Amidst growing concerns surrounding fair treatment for ethnic minorities in the Welsh workforce, Alfred Oyekoya MBE, Executive Director of BAME Mental Health Support (BMHS), has advocated for the implementation of labour laws to tackle discrimination and unconscious bias faced by Nigerians and other ethnic minorities in Wales.

While Welsh labour laws uphold principles of equality and fairness in employment, challenges persist for the black community, including Nigerians.

In an exclusive interview, Oyekoya emphasized the need for equal employment opportunities, protection from discrimination, and recognition of worker rights. 

BMHS, committed to equality, diversity, and inclusion, actively engages in advocating for policy changes to foster more supportive work environments in Wales.

He pointed out that although labour laws aim to ensure equality and fairness in employment, systemic barriers and unconscious bias can disproportionately affect ethnic minorities, including Nigerians. 

Analyzing data from April 2004 to March 2021, he highlighted that employment rates were highest among individuals from the White ethnic group and the ‘other ethnic group’ category, while the employment rates for individuals from the Black ethnic group were consistently lower.

“The gap has narrowed considerably, but further data on employment disparities, experiences of discrimination, and access to justice are essential for evaluating the impact of Labor Laws on different communities,” Oyekoya said.

He stressed the importance of comprehensive research and dialogue involving stakeholders from diverse backgrounds to address these challenges.

Meanwhile, in a comprehensive assessment of the Welsh government’s initiatives to safeguard the interests of the black community, particularly Nigerians, Oyekoya acknowledged both progress and persistent challenges in the pursuit of equality and inclusion.

While legislative initiatives like the Equality Act and The Anti-Racist Wales Action Plan signify a commitment to addressing systemic issues, he highlighted obstacles such as resource constraints, institutional barriers, and lingering prejudices.

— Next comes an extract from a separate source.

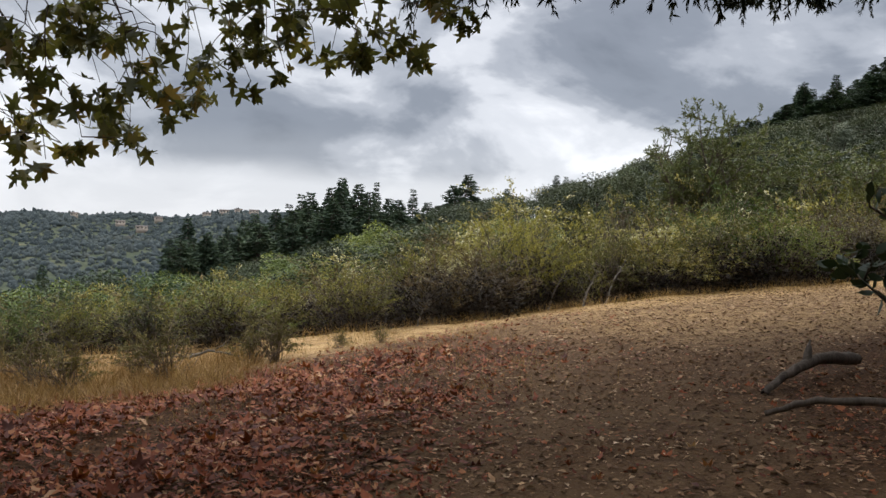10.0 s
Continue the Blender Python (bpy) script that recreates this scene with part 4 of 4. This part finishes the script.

Oyekoya applauded the progress made in raising awareness and fostering dialogues on racial equality but emphasized that substantial disparities still exist in crucial areas like employment, education, and healthcare.

He called for sustained action and collaborative efforts involving the government, community organizations, and stakeholders to drive meaningful change.

“While progress has been made in passing legislation and implementing policies to protect the interests of the black community, including Nigerians, in Wales, challenges persist.

“Collaborative approaches are essential to drive meaningful change and ensure that legislative measures translate into tangible improvements in the lives of black individuals in Wales.” Oyekoya stated.